The disclosures proposed would require companies to perform their own independence sensitivity analysis, which may serve as a "wake up" call, and should assure independence is achieved. Thus, we are in agreement with the proposed changes related to disclosures with the exception of the magnitude of the non-audit service requiring disclosure.
In closing, I would like to summarize the six points I discussed today.
1. We are in agreement with the proposed rule changes related to employment relationships with audit clients.
2. We are in agreement with the proposed rule changes related to financial relationships with audit clients.
3. We fully agree with the four guiding principles used to measure auditor independence.
4. It is not practical to have rules that cover every non-audit service which can or cannot be provided by a company's auditors.
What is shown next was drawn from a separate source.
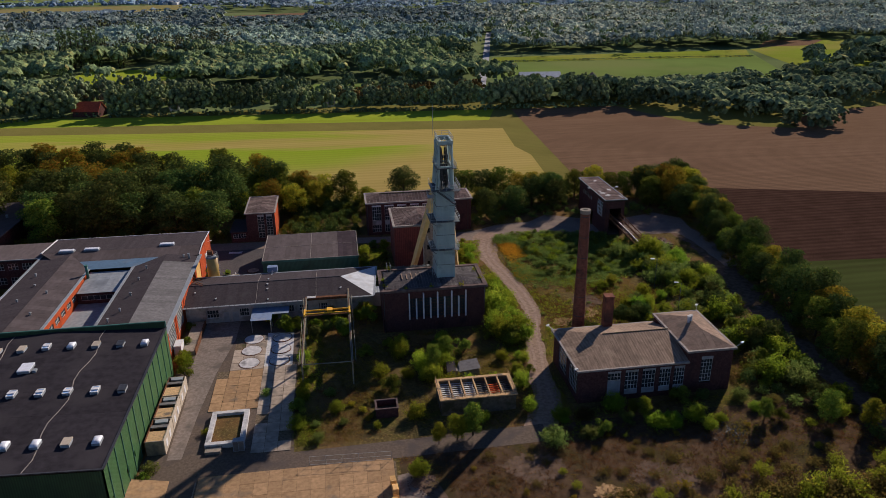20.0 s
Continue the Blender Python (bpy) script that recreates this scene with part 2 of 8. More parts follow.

Instead, we propose that the Commission should rely on the four guiding principles to act as the governing authority by which all non-audit services are evaluated. This philosophy acknowledges that each situation and its surrounding circumstances is unique.
5. The role of the audit committee is critical in evaluating and monitoring independence. Given the significance of this responsibility the audit committee should be held accountable.
6. Disclosure is a powerful tool in assuring that independence, both real and perceived, is achieved.
Thank you for the opportunity to speak to the Commission and I welcome your questions.